[Animation scripts]
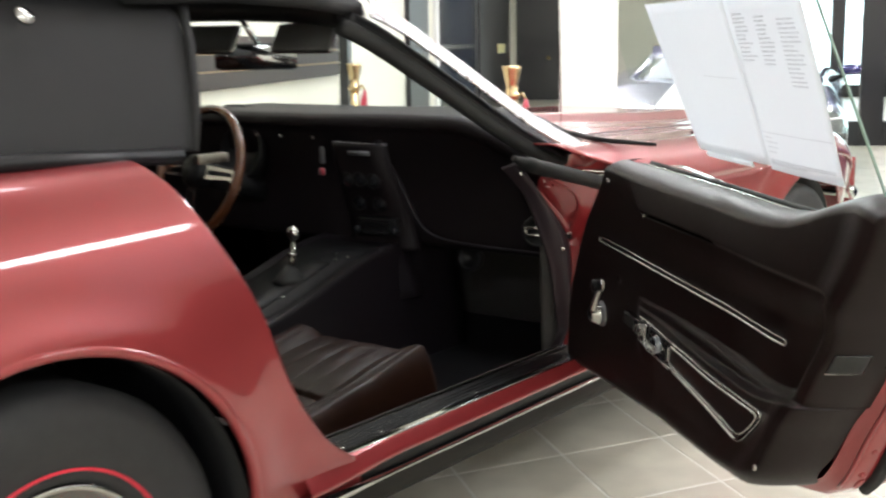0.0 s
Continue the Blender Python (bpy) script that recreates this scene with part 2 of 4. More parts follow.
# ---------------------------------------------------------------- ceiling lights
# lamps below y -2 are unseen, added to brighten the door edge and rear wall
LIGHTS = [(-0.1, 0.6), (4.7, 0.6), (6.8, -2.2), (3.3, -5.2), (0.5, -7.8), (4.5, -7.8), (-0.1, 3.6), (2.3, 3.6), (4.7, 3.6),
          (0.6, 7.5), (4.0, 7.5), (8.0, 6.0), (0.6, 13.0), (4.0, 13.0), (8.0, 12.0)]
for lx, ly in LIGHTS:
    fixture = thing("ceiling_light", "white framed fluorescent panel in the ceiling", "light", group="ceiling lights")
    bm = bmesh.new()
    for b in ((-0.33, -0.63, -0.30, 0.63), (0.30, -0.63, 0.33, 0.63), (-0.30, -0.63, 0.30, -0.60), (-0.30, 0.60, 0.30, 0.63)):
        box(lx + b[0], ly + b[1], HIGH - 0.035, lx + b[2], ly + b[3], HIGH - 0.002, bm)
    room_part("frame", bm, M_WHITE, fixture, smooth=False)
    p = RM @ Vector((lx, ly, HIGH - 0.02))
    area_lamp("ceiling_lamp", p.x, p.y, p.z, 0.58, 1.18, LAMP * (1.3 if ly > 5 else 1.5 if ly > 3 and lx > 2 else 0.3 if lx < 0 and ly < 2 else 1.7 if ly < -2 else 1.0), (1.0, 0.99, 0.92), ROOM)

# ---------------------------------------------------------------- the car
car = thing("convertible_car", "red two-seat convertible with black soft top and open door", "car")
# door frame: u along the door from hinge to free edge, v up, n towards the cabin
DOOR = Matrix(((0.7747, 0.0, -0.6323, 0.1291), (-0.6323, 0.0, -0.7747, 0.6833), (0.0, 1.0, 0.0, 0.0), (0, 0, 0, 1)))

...

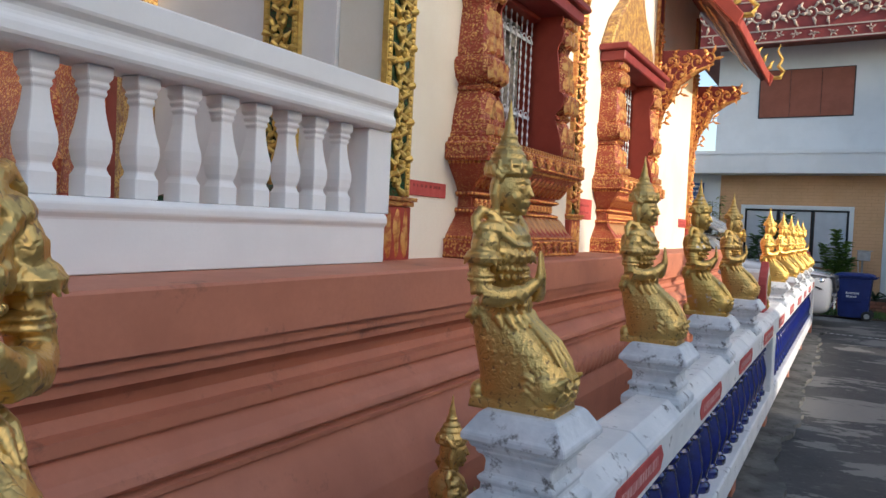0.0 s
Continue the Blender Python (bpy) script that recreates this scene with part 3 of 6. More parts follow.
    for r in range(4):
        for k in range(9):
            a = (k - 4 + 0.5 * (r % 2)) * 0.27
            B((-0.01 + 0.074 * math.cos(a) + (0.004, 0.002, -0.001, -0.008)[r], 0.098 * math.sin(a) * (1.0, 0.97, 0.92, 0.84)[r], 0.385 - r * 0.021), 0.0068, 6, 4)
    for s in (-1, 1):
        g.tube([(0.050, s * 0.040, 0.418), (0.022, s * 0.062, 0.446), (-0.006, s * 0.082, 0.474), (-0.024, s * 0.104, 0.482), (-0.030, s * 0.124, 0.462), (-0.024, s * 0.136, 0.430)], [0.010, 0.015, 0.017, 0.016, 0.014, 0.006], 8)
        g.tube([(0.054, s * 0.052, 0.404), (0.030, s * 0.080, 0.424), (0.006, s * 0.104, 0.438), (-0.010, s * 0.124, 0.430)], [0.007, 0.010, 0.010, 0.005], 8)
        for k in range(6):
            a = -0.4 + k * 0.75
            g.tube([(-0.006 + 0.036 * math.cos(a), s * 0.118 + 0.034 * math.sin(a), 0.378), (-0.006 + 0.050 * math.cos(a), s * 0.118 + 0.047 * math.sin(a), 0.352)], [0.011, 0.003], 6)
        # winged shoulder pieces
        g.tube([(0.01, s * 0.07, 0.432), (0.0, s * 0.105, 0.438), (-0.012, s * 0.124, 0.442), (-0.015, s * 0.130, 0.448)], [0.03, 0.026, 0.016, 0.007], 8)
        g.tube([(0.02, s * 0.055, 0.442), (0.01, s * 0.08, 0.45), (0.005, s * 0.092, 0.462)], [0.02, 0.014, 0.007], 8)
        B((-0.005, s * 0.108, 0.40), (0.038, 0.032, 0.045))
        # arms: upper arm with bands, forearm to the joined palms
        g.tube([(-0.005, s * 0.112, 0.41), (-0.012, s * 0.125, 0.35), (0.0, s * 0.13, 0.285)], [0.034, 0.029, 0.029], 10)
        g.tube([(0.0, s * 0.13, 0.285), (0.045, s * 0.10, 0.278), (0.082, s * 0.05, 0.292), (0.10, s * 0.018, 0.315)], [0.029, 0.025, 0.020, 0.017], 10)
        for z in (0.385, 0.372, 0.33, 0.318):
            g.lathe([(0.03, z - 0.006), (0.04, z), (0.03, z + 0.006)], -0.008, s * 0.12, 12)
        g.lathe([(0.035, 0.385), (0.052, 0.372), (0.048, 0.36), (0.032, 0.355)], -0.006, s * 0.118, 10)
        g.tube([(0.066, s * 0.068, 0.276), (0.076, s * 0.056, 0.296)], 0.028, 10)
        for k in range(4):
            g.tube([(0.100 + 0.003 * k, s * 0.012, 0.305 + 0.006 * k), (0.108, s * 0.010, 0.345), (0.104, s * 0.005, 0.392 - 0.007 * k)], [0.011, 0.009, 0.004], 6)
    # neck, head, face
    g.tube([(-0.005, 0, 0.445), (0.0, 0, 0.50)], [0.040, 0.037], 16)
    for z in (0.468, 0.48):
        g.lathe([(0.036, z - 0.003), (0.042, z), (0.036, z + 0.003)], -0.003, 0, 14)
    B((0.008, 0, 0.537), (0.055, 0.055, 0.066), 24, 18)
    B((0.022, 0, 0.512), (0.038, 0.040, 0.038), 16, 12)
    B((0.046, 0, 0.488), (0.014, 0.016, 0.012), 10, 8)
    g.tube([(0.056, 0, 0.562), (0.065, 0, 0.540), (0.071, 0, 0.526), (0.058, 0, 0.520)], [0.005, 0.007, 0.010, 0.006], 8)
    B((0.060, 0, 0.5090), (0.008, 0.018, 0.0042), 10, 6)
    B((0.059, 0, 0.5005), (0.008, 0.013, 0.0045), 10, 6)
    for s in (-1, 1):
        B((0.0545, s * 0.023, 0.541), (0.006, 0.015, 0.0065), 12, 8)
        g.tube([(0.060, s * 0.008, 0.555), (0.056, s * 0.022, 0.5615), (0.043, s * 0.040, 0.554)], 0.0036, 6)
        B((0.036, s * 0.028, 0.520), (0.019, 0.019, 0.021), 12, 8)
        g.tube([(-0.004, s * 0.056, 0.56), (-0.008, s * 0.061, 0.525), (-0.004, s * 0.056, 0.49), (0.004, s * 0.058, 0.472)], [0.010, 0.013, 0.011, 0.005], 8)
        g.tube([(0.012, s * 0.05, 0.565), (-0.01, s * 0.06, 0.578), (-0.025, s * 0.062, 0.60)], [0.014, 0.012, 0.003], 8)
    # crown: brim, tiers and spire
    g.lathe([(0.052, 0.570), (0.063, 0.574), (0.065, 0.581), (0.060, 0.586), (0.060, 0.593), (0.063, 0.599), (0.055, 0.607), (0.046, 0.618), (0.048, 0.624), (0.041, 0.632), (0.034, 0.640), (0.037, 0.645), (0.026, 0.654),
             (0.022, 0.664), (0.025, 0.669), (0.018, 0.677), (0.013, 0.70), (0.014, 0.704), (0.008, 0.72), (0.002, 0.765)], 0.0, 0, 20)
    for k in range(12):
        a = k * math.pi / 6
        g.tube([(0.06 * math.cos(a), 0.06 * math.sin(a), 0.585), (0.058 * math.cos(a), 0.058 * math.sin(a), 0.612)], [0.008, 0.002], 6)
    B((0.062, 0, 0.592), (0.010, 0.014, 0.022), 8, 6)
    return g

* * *

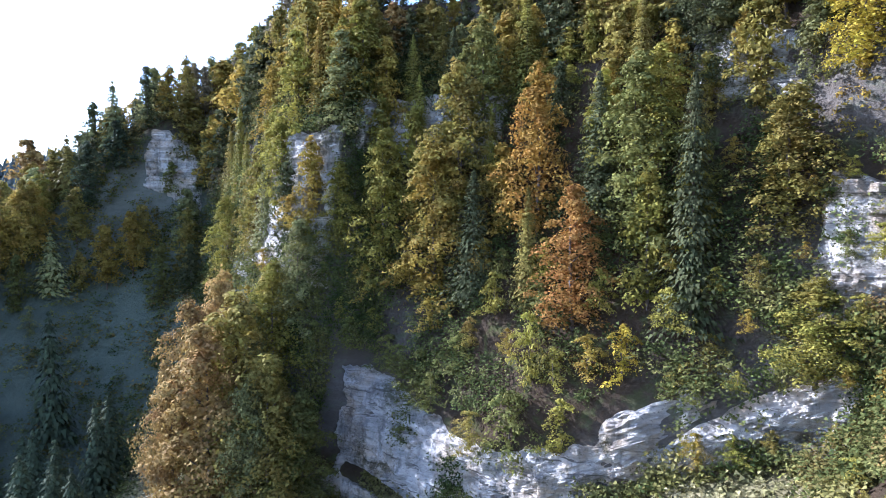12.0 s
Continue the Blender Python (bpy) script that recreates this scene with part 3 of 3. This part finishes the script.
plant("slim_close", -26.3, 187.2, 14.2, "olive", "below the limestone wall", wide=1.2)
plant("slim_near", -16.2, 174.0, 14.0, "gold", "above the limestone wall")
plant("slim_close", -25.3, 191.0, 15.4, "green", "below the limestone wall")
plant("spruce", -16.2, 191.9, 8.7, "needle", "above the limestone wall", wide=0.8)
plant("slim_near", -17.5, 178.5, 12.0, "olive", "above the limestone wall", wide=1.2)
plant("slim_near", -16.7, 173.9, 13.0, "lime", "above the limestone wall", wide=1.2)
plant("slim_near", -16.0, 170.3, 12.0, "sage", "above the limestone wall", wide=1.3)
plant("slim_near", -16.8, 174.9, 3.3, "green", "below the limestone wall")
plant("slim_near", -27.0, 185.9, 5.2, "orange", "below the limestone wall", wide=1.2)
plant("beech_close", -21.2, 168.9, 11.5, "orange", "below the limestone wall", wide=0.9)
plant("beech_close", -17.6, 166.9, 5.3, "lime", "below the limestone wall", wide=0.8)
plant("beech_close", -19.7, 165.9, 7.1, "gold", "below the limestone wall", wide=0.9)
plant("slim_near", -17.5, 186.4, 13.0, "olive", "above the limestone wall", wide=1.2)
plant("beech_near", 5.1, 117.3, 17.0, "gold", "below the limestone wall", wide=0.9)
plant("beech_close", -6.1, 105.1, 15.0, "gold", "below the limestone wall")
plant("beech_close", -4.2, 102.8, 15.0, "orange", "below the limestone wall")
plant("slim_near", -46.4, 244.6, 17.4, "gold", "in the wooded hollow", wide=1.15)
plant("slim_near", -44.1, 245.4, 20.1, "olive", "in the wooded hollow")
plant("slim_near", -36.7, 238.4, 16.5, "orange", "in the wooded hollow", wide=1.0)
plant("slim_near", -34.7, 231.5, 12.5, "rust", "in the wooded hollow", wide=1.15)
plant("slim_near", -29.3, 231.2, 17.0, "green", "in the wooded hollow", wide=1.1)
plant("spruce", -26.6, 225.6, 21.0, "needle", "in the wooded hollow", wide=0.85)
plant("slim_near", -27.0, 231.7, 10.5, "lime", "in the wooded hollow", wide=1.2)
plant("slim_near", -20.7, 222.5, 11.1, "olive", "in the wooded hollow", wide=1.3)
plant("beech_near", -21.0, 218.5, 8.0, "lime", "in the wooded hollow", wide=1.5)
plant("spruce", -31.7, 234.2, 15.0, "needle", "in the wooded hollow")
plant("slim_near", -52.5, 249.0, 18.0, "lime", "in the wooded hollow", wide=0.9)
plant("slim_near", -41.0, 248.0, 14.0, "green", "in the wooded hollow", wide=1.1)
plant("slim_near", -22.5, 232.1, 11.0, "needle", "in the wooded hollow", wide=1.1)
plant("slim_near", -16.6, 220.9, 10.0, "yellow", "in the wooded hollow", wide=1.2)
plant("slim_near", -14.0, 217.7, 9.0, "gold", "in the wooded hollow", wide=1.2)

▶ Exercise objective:
Each line in the entries above that includes the string "parts" should be extracted.

▶ Result of the task:
Continue the Blender Python (bpy) script that recreates this scene with part 2 of 4. More parts follow.
Continue the Blender Python (bpy) script that recreates this scene with part 3 of 6. More parts follow.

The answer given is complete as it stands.